Required task: Only one portion of the data is to be written out: from the line bearing "for t, *values" through the line bearing "scene.view_settings.keyframe_insert(path, frame=frame(t))". Write it exactly as it appears.

** Start **

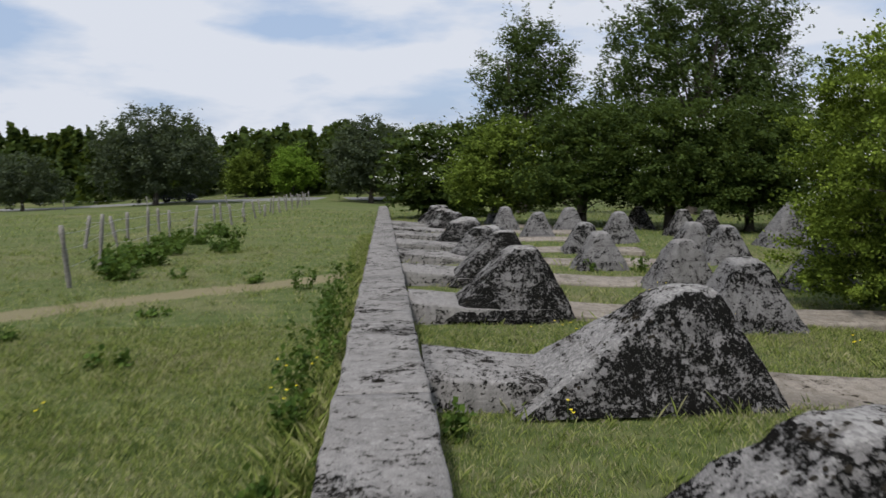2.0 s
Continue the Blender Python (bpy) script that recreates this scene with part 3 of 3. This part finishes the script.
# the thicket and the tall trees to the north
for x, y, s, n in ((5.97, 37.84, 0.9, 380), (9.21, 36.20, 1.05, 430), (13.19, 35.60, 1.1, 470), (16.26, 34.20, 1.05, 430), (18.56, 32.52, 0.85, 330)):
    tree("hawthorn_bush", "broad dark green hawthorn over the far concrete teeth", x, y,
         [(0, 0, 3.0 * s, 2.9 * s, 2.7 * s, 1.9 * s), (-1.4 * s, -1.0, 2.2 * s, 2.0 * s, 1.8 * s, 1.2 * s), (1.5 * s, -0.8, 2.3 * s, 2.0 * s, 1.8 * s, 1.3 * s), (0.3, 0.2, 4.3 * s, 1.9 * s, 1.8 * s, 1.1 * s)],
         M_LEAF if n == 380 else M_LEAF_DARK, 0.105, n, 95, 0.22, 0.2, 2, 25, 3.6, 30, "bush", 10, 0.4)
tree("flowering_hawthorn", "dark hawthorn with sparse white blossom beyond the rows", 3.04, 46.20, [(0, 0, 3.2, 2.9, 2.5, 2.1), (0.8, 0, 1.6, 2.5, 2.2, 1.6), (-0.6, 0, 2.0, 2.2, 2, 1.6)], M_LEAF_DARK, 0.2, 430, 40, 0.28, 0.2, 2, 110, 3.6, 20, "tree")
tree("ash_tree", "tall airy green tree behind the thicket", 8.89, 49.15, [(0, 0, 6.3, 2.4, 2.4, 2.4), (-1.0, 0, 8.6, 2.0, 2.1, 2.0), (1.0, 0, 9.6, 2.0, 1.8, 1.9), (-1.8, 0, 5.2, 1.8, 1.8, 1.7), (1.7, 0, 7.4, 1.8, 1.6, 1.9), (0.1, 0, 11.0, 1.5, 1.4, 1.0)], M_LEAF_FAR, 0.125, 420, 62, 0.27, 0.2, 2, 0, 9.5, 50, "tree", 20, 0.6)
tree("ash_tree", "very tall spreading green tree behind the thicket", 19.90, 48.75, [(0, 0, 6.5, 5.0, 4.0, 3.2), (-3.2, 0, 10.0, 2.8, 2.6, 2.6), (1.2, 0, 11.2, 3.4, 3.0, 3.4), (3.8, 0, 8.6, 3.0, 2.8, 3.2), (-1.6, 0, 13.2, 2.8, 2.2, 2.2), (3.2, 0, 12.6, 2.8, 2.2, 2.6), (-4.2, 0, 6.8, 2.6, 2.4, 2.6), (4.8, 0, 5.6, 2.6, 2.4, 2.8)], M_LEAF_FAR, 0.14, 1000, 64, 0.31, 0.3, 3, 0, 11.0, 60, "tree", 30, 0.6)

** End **
** Start **

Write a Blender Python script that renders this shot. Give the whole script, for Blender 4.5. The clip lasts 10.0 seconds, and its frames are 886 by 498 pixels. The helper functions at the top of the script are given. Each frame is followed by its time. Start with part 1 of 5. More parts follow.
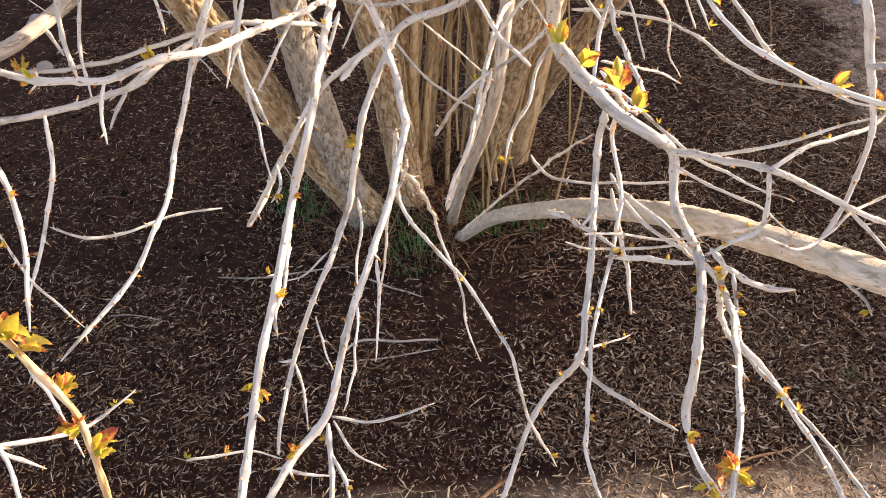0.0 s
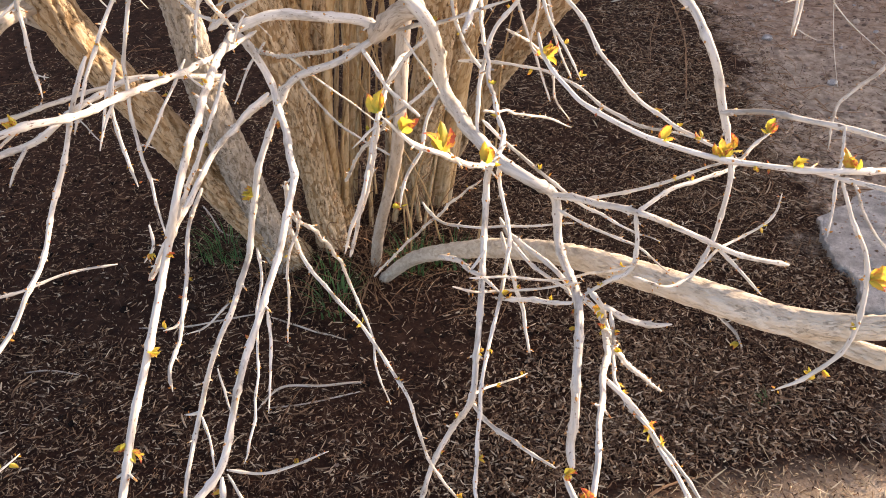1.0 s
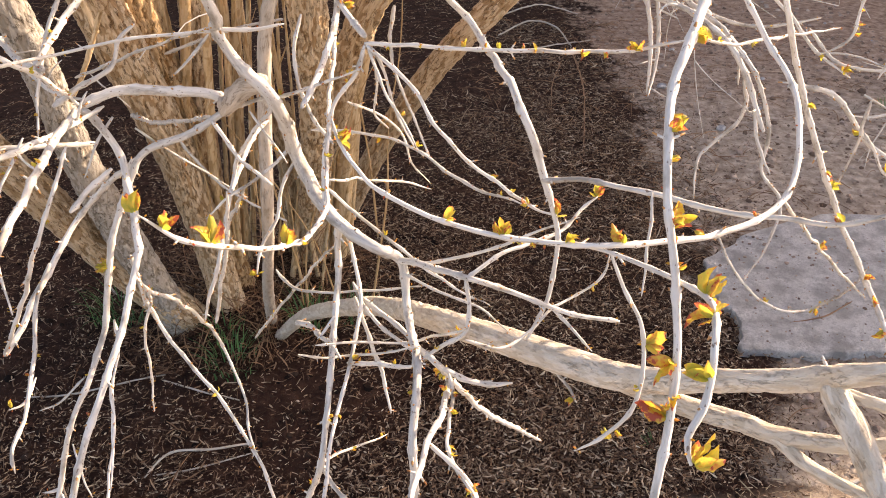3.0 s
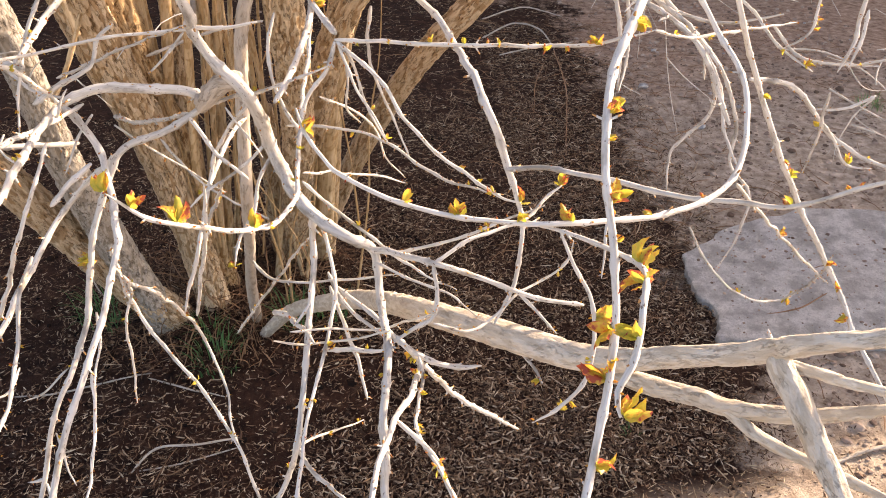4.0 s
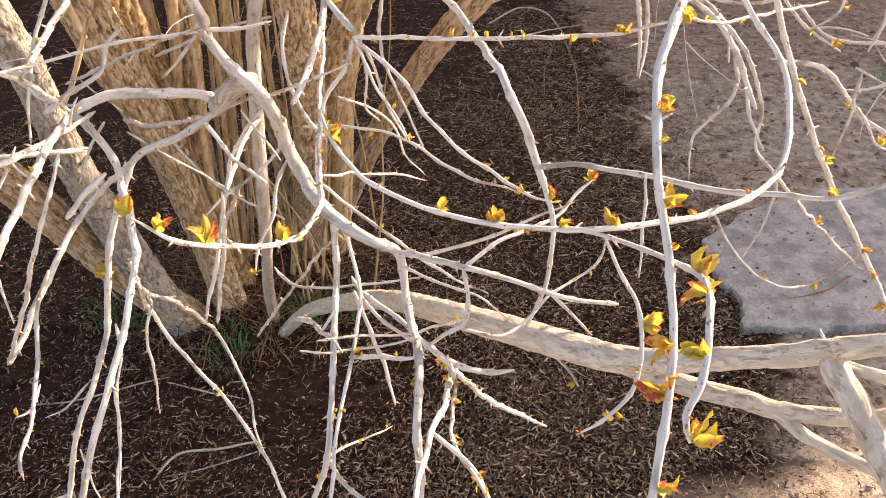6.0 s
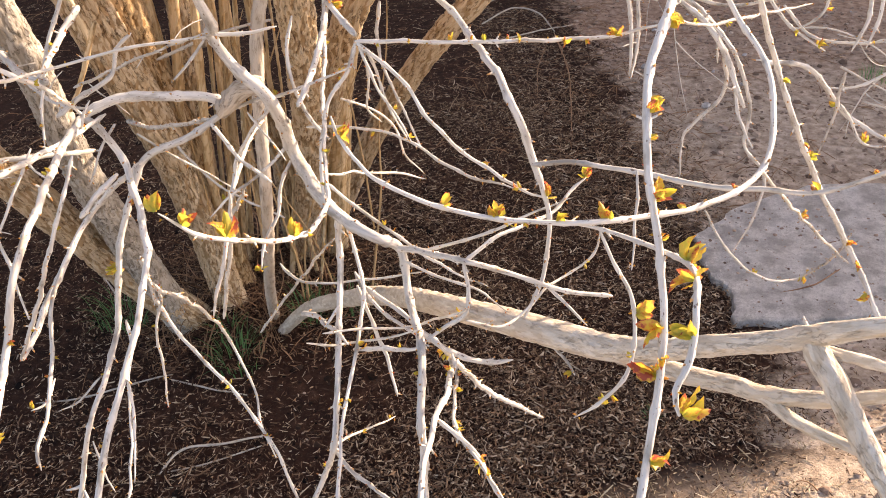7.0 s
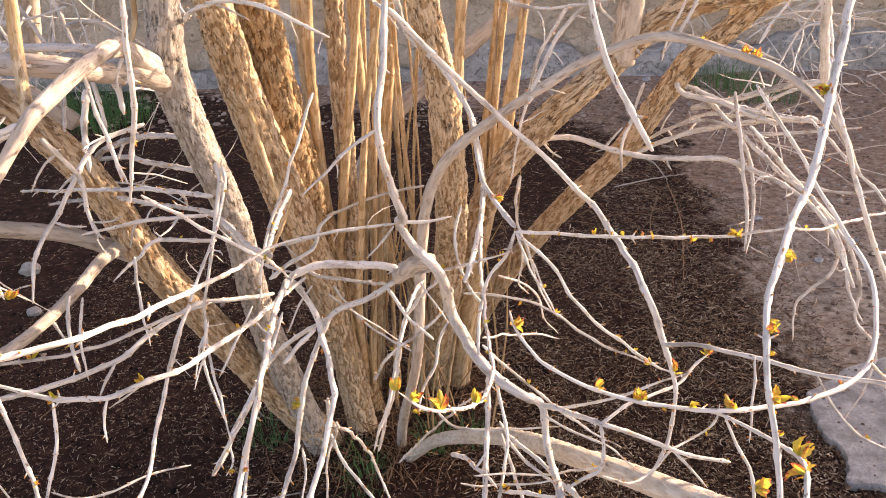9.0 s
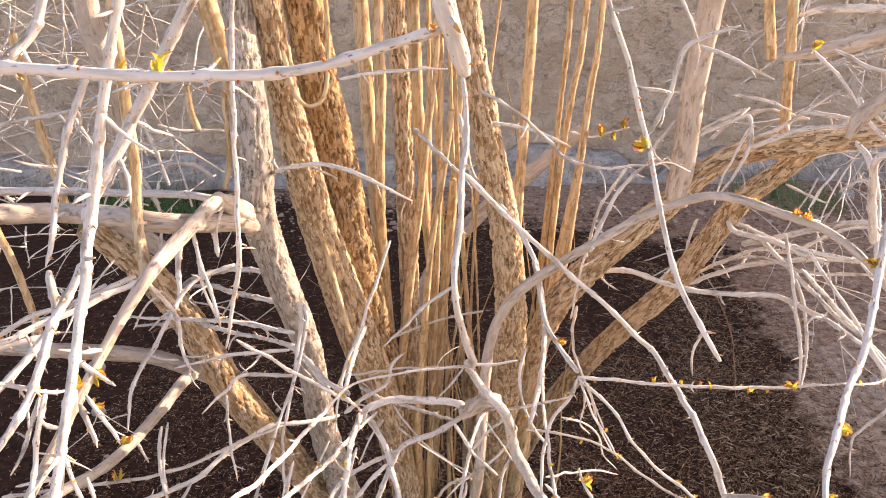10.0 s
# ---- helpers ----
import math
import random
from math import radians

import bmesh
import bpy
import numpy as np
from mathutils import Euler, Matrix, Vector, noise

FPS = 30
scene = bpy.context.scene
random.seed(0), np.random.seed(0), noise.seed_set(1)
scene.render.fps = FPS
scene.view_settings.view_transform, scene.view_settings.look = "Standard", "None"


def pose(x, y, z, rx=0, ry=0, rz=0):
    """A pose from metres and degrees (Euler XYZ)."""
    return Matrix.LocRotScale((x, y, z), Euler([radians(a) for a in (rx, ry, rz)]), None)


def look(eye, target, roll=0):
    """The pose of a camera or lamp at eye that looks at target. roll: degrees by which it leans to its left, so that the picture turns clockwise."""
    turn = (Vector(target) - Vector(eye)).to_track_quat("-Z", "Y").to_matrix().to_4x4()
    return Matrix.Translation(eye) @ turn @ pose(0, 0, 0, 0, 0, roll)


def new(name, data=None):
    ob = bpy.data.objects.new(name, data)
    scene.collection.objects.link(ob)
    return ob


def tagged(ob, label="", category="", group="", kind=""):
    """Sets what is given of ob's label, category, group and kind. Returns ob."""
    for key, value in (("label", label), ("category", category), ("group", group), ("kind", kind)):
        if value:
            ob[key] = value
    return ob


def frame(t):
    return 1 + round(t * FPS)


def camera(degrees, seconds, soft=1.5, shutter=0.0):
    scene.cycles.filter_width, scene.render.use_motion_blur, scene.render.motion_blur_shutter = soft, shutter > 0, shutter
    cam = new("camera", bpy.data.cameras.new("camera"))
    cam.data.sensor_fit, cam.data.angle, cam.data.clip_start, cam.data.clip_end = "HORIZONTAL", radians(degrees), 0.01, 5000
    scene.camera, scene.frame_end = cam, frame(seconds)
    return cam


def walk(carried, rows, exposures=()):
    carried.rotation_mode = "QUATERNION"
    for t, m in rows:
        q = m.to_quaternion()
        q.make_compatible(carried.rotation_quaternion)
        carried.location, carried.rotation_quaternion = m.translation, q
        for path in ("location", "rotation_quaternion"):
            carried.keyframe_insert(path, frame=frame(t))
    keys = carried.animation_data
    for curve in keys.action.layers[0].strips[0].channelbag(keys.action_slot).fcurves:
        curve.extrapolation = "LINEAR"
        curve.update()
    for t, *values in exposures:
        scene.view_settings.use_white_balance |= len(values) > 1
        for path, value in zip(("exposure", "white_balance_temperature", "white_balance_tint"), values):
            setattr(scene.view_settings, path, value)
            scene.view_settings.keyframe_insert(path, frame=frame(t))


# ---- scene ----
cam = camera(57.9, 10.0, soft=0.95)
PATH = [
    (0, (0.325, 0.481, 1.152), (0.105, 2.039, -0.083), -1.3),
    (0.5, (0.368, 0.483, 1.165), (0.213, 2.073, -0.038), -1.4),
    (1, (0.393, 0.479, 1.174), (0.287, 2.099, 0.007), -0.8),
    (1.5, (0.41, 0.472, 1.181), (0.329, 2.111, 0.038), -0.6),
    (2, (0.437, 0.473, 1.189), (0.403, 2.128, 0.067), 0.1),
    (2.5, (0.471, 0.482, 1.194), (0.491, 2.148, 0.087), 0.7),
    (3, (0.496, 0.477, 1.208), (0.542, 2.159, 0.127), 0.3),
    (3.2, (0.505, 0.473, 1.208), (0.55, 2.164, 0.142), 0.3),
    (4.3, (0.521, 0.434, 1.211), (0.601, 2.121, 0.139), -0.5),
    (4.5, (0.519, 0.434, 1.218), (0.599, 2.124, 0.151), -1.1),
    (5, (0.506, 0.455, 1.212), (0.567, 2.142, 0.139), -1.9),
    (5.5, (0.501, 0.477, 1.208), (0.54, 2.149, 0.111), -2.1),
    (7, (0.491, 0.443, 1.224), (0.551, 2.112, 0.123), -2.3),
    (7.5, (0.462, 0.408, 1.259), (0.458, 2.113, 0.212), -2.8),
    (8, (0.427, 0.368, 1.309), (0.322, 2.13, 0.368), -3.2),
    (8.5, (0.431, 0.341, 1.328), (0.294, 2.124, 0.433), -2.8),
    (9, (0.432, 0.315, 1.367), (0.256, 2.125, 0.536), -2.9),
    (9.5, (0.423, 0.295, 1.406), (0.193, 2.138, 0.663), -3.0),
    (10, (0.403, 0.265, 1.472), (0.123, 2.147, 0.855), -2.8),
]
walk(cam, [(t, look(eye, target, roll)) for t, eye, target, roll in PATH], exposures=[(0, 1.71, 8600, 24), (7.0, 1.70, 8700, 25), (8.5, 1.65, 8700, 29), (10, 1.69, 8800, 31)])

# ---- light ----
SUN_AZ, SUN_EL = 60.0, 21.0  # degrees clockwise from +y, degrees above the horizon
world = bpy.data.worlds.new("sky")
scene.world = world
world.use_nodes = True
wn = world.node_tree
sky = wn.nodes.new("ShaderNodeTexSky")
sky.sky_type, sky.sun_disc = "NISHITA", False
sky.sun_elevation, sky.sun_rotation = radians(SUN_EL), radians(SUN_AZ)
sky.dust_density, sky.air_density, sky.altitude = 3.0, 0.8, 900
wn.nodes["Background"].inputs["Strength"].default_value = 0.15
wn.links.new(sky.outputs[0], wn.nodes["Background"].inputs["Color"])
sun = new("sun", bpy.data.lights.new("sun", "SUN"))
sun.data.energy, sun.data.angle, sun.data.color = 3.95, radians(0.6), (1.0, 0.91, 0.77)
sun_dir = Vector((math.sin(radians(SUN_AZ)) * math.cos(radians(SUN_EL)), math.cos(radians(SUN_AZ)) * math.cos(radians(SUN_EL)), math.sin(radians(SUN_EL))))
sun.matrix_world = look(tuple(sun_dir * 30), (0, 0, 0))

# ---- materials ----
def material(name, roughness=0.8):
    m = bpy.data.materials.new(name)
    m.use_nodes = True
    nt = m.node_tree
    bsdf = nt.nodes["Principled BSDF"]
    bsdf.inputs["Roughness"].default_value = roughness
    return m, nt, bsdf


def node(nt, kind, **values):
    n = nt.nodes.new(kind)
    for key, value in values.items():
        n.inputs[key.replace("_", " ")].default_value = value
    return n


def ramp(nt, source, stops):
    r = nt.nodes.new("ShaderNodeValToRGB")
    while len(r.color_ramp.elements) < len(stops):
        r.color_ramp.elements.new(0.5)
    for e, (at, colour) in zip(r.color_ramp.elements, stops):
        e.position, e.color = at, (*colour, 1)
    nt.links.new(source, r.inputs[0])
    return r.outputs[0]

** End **

The reply:
    for t, *values in exposures:
        scene.view_settings.use_white_balance |= len(values) > 1
        for path, value in zip(("exposure", "white_balance_temperature", "white_balance_tint"), values):
            setattr(scene.view_settings, path, value)
            scene.view_settings.keyframe_insert(path, frame=frame(t))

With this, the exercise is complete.